Data records –
· · ·
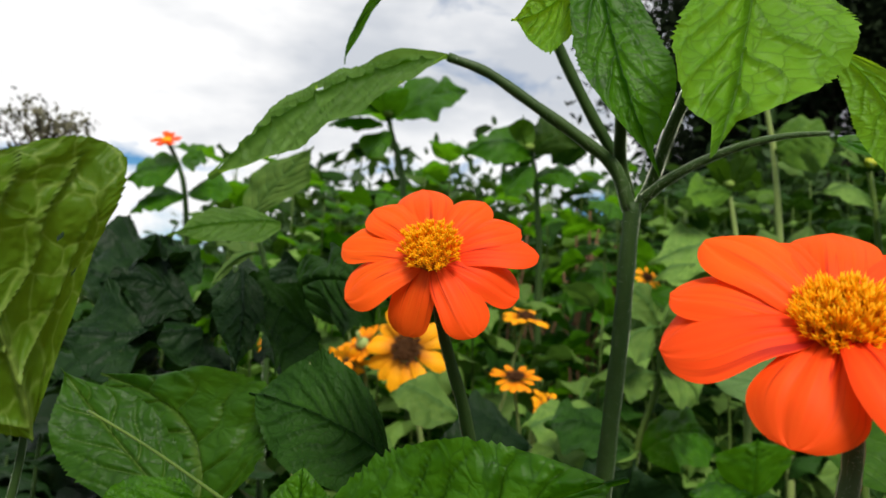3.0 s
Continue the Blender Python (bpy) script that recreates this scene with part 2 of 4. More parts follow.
LEAFY = leaf_material("leaf_field", (0.024, 0.062, 0.004), (0.058, 0.112, 0.009), (0.018, 0.054, 0.005), (0.12, 0.29, 0.012), rough=0.58, through_light=0.13, vary=0.60, gloss=0.10, bump=0.2)
STEM = plain_material("stem_green", (0.020, 0.045, 0.009), (0.038, 0.072, 0.017), scale=90, rough=0.5, bump=0.4, depth=0.0004, sheen=0.8, stretch=(1, 1, 0.15))
STEMR = plain_material("stem_downy", (0.046, 0.080, 0.028), (0.080, 0.122, 0.048), scale=90, rough=0.5, bump=0.4, depth=0.0004, sheen=1.0, stretch=(1, 1, 0.15))
STEMP = plain_material("stem_pale", (0.16, 0.22, 0.06), (0.24, 0.30, 0.09), scale=60, rough=0.5, sheen=0.4, stretch=(1, 1, 0.2))
STEMY = plain_material("stem_field", (0.045, 0.085, 0.012), (0.085, 0.130, 0.022), scale=60, rough=0.55, sheen=0.3, stretch=(1, 1, 0.2))
BROWN = plain_material("dry_stem", (0.055, 0.032, 0.014), (0.12, 0.070, 0.032), scale=50, rough=0.8)
PETAL = petal_material("petal_orange", (0.80, 0.052, 0.005), (0.90, 0.078, 0.006), (0.92, 0.115, 0.008), (0.95, 0.15, 0.006), through_light=0.30)
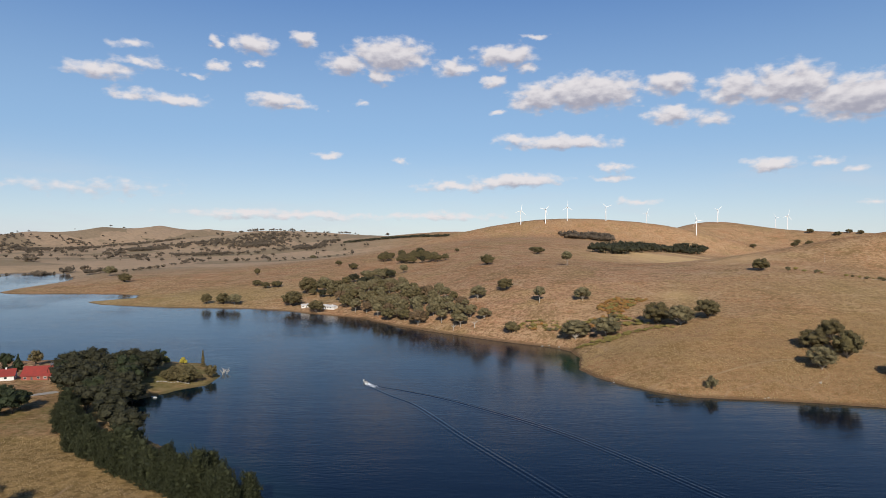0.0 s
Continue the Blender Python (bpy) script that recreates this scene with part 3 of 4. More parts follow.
def broadleaf(name, seed, leaf, wood, clumps, trunk, spread=0.44, bare=0.10, leaves=150, size=0.019, squash=0.85):
    """A tree 1 m high and about 1 m wide: trunk with limbs, and a crown of leaf clumps."""
    rng = np.random.default_rng(seed)
    root = new(name)
    stem, crown = Heap(), Heap()
    fork = np.array([rng.uniform(-0.03, 0.03), rng.uniform(-0.03, 0.03), bare])
    stem.limb((0, 0, -0.12), fork, trunk, trunk * 0.7, 7)
    middle = (1 + bare) / 2
    tall = (1 - bare) / 2
    crown.lump(rng, (0, 0, middle), (spread * 0.62, spread * 0.62, tall * 0.62), 0.2)
    for k in range(clumps):
        up = 1 - 1.75 * (k + 0.5) / clumps
        turn, flat = k * 2.4 + rng.uniform(-0.5, 0.5), math.sqrt(max(0.0, 1 - up * up))
        r = rng.uniform(0.13, 0.20) * (14 / clumps) ** 0.3
        away = rng.uniform(0.62, 0.92)
        c = np.array([math.cos(turn) * flat * spread * away, math.sin(turn) * flat * spread * away, middle + up * (tall - r * 0.6) * rng.uniform(0.8, 1.0)])
        if k % 2 == 0:
            mid = fork + (c - fork) * 0.5 + rng.uniform(-0.03, 0.03, 3)
            stem.limb(fork, mid, trunk * 0.55, trunk * 0.35, 5)
            stem.limb(mid, c, trunk * 0.35, trunk * 0.12, 5)
        crown.lump(rng, c, (r * 0.8, r * 0.8, r * squash * 0.8), 0.25)
        crown.leaves(rng, c, (r, r, r * squash), leaves, size)
    child("trunk", stem.mesh(name + "_trunk", wood), root)
    child("crown", crown.mesh(name + "_crown", leaf), root)
    return root


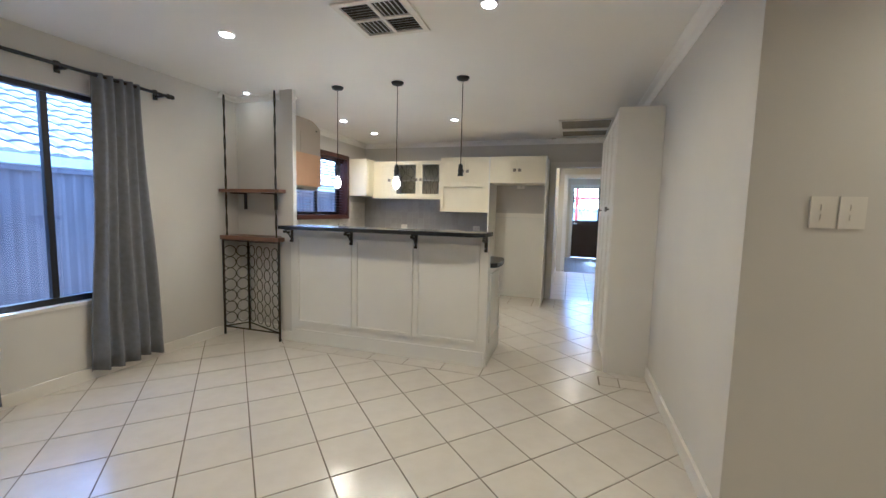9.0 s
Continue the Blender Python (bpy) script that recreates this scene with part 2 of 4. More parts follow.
def lathe(bm, profile, cx=0, cy=0, seg=40):
    """Turns (radius, z) pairs about an upright axis."""
    rings = []
    for r, z in profile:
        rings.append([bm.verts.new((cx + r * math.cos(2 * math.pi * i / seg), cy + r * math.sin(2 * math.pi * i / seg), z)) for i in range(seg)])
    for a, b in zip(rings, rings[1:]):
        for i in range(seg):
            j = (i + 1) % seg
            bm.faces.new((a[i], a[j], b[j], b[i]))
    bm.faces.new(rings[0][::-1])
    bm.faces.new(rings[-1])


def prism(bm, poly, z0, z1):
    lo = [bm.verts.new((x, y, z0)) for x, y in poly]
    hi = [bm.verts.new((x, y, z1)) for x, y in poly]
    n = len(poly)
    bm.faces.new(lo[::-1])
    bm.faces.new(hi)
    for i in range(n):
        j = (i + 1) % n
        bm.faces.new((lo[i], lo[j], hi[j], hi[i]))


def done(bm, name, material, parent=None, bevel=0.0, smooth=False, seg=1):
    if bevel:
        es = [e for e in bm.edges if len(e.link_faces) == 2 and e.calc_face_angle(0) > 0.6]
        bmesh.ops.bevel(bm, geom=es, offset=bevel, segments=seg, affect="EDGES", profile=0.5, clamp_overlap=True)
    bmesh.ops.recalc_face_normals(bm, faces=bm.faces)
    me = bpy.data.meshes.new(name)
    bm.to_mesh(me)
    bm.free()
    me.materials.append(M[material])
    if smooth:
        for p in me.polygons:
            p.use_smooth = True
        me.set_sharp_from_angle(angle=0.7)
    ob = new(name, me)
    if parent:
        ob.parent = parent
    return ob


EACH = {"pane", "arm", "rocker", "drawer", "side_panel", "filter", "blind", "band", "slab"}


def boxes(name, material, rects, parent=None, bevel=0.0):
    if name in EACH and len(rects) > 1:
        return [boxes(name, material, [r], parent, bevel) for r in rects][0]
    bm = bmesh.new()
    for r in rects:
        bx(bm, *r)
    return done(bm, name, material, parent, bevel)


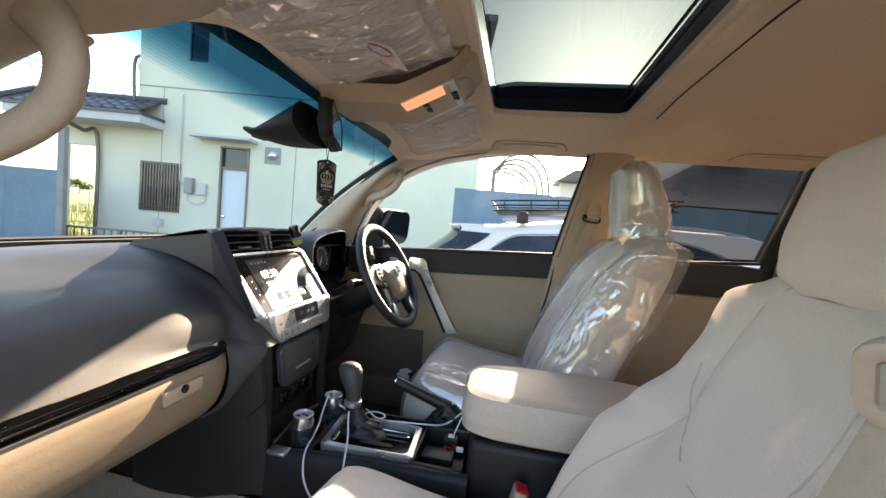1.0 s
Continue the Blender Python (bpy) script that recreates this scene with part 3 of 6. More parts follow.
# ---- blue fence on the far side of the parked car ----
FM = frame_at((5.5, 1.1, 0), (0.122, -0.9925, 0), (0.9925, 0.122, 0))
bf = thing("blue_fence", "long weathered blue corrugated-metal fence", "fence", FM)
fs = None
for k in range(26):
    if fs is None:
        bm = bmesh.new()
        prism([(0, 0), (.05, .015), (.12, .015), (.17, 0), (.25, 0), (.30, .015), (.37, .015), (.42, 0), (.515, 0), (.515, -.006), (0, -.006)], 1.9, bm=bm)
        s_ = part("sheet", bm, M["blue"], bf, smooth=False); fs = s_.data
    else:
        s_ = new("sheet", fs); s_.parent = bf
    s_.location = (k * .5, -.03 - .003 * (k % 2), .0 + .006 * (k % 3))
part("rail", box((0, .0, 1.80), (13, .04, 1.86)), M["rail"], bf, smooth=False)
part("rail", box((0, .0, .5), (13, .04, .56)), M["rail"], bf, smooth=False)

# carport canopy of ribs and white sheet
CARPORT = ([(.625, 2.457), (.384, 2.713), (.07, 2.797), (-.19, 2.707), (-.39, 2.425), (-.467, 2.0)], [(.775, 2.55), (.62, 2.64), (.40, 2.62), (.15, 2.49), (-.03, 2.28), (-.08, 2.0)])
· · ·
What to produce –
All of the material above should be reproduced exactly, except the pictures.

Result –
3.0 s
Continue the Blender Python (bpy) script that recreates this scene with part 2 of 4. More parts follow.
LEAFY = leaf_material("leaf_field", (0.024, 0.062, 0.004), (0.058, 0.112, 0.009), (0.018, 0.054, 0.005), (0.12, 0.29, 0.012), rough=0.58, through_light=0.13, vary=0.60, gloss=0.10, bump=0.2)
STEM = plain_material("stem_green", (0.020, 0.045, 0.009), (0.038, 0.072, 0.017), scale=90, rough=0.5, bump=0.4, depth=0.0004, sheen=0.8, stretch=(1, 1, 0.15))
STEMR = plain_material("stem_downy", (0.046, 0.080, 0.028), (0.080, 0.122, 0.048), scale=90, rough=0.5, bump=0.4, depth=0.0004, sheen=1.0, stretch=(1, 1, 0.15))
STEMP = plain_material("stem_pale", (0.16, 0.22, 0.06), (0.24, 0.30, 0.09), scale=60, rough=0.5, sheen=0.4, stretch=(1, 1, 0.2))
STEMY = plain_material("stem_field", (0.045, 0.085, 0.012), (0.085, 0.130, 0.022), scale=60, rough=0.55, sheen=0.3, stretch=(1, 1, 0.2))
BROWN = plain_material("dry_stem", (0.055, 0.032, 0.014), (0.12, 0.070, 0.032), scale=50, rough=0.8)
PETAL = petal_material("petal_orange", (0.80, 0.052, 0.005), (0.90, 0.078, 0.006), (0.92, 0.115, 0.008), (0.95, 0.15, 0.006), through_light=0.30)
0.0 s
Continue the Blender Python (bpy) script that recreates this scene with part 3 of 4. More parts follow.
def broadleaf(name, seed, leaf, wood, clumps, trunk, spread=0.44, bare=0.10, leaves=150, size=0.019, squash=0.85):
    """A tree 1 m high and about 1 m wide: trunk with limbs, and a crown of leaf clumps."""
    rng = np.random.default_rng(seed)
    root = new(name)
    stem, crown = Heap(), Heap()
    fork = np.array([rng.uniform(-0.03, 0.03), rng.uniform(-0.03, 0.03), bare])
    stem.limb((0, 0, -0.12), fork, trunk, trunk * 0.7, 7)
    middle = (1 + bare) / 2
    tall = (1 - bare) / 2
    crown.lump(rng, (0, 0, middle), (spread * 0.62, spread * 0.62, tall * 0.62), 0.2)
    for k in range(clumps):
        up = 1 - 1.75 * (k + 0.5) / clumps
        turn, flat = k * 2.4 + rng.uniform(-0.5, 0.5), math.sqrt(max(0.0, 1 - up * up))
        r = rng.uniform(0.13, 0.20) * (14 / clumps) ** 0.3
        away = rng.uniform(0.62, 0.92)
        c = np.array([math.cos(turn) * flat * spread * away, math.sin(turn) * flat * spread * away, middle + up * (tall - r * 0.6) * rng.uniform(0.8, 1.0)])
        if k % 2 == 0:
            mid = fork + (c - fork) * 0.5 + rng.uniform(-0.03, 0.03, 3)
            stem.limb(fork, mid, trunk * 0.55, trunk * 0.35, 5)
            stem.limb(mid, c, trunk * 0.35, trunk * 0.12, 5)
        crown.lump(rng, c, (r * 0.8, r * 0.8, r * squash * 0.8), 0.25)
        crown.leaves(rng, c, (r, r, r * squash), leaves, size)
    child("trunk", stem.mesh(name + "_trunk", wood), root)
    child("crown", crown.mesh(name + "_crown", leaf), root)
    return root


9.0 s
Continue the Blender Python (bpy) script that recreates this scene with part 2 of 4. More parts follow.
def lathe(bm, profile, cx=0, cy=0, seg=40):
    """Turns (radius, z) pairs about an upright axis."""
    rings = []
    for r, z in profile:
        rings.append([bm.verts.new((cx + r * math.cos(2 * math.pi * i / seg), cy + r * math.sin(2 * math.pi * i / seg), z)) for i in range(seg)])
    for a, b in zip(rings, rings[1:]):
        for i in range(seg):
            j = (i + 1) % seg
            bm.faces.new((a[i], a[j], b[j], b[i]))
    bm.faces.new(rings[0][::-1])
    bm.faces.new(rings[-1])


def prism(bm, poly, z0, z1):
    lo = [bm.verts.new((x, y, z0)) for x, y in poly]
    hi = [bm.verts.new((x, y, z1)) for x, y in poly]
    n = len(poly)
    bm.faces.new(lo[::-1])
    bm.faces.new(hi)
    for i in range(n):
        j = (i + 1) % n
        bm.faces.new((lo[i], lo[j], hi[j], hi[i]))


def done(bm, name, material, parent=None, bevel=0.0, smooth=False, seg=1):
    if bevel:
        es = [e for e in bm.edges if len(e.link_faces) == 2 and e.calc_face_angle(0) > 0.6]
        bmesh.ops.bevel(bm, geom=es, offset=bevel, segments=seg, affect="EDGES", profile=0.5, clamp_overlap=True)
    bmesh.ops.recalc_face_normals(bm, faces=bm.faces)
    me = bpy.data.meshes.new(name)
    bm.to_mesh(me)
    bm.free()
    me.materials.append(M[material])
    if smooth:
        for p in me.polygons:
            p.use_smooth = True
        me.set_sharp_from_angle(angle=0.7)
    ob = new(name, me)
    if parent:
        ob.parent = parent
    return ob


EACH = {"pane", "arm", "rocker", "drawer", "side_panel", "filter", "blind", "band", "slab"}


def boxes(name, material, rects, parent=None, bevel=0.0):
    if name in EACH and len(rects) > 1:
        return [boxes(name, material, [r], parent, bevel) for r in rects][0]
    bm = bmesh.new()
    for r in rects:
        bx(bm, *r)
    return done(bm, name, material, parent, bevel)


1.0 s
Continue the Blender Python (bpy) script that recreates this scene with part 3 of 6. More parts follow.
# ---- blue fence on the far side of the parked car ----
FM = frame_at((5.5, 1.1, 0), (0.122, -0.9925, 0), (0.9925, 0.122, 0))
bf = thing("blue_fence", "long weathered blue corrugated-metal fence", "fence", FM)
fs = None
for k in range(26):
    if fs is None:
        bm = bmesh.new()
        prism([(0, 0), (.05, .015), (.12, .015), (.17, 0), (.25, 0), (.30, .015), (.37, .015), (.42, 0), (.515, 0), (.515, -.006), (0, -.006)], 1.9, bm=bm)
        s_ = part("sheet", bm, M["blue"], bf, smooth=False); fs = s_.data
    else:
        s_ = new("sheet", fs); s_.parent = bf
    s_.location = (k * .5, -.03 - .003 * (k % 2), .0 + .006 * (k % 3))
part("rail", box((0, .0, 1.80), (13, .04, 1.86)), M["rail"], bf, smooth=False)
part("rail", box((0, .0, .5), (13, .04, .56)), M["rail"], bf, smooth=False)

# carport canopy of ribs and white sheet
CARPORT = ([(.625, 2.457), (.384, 2.713), (.07, 2.797), (-.19, 2.707), (-.39, 2.425), (-.467, 2.0)], [(.775, 2.55), (.62, 2.64), (.40, 2.62), (.15, 2.49), (-.03, 2.28), (-.08, 2.0)])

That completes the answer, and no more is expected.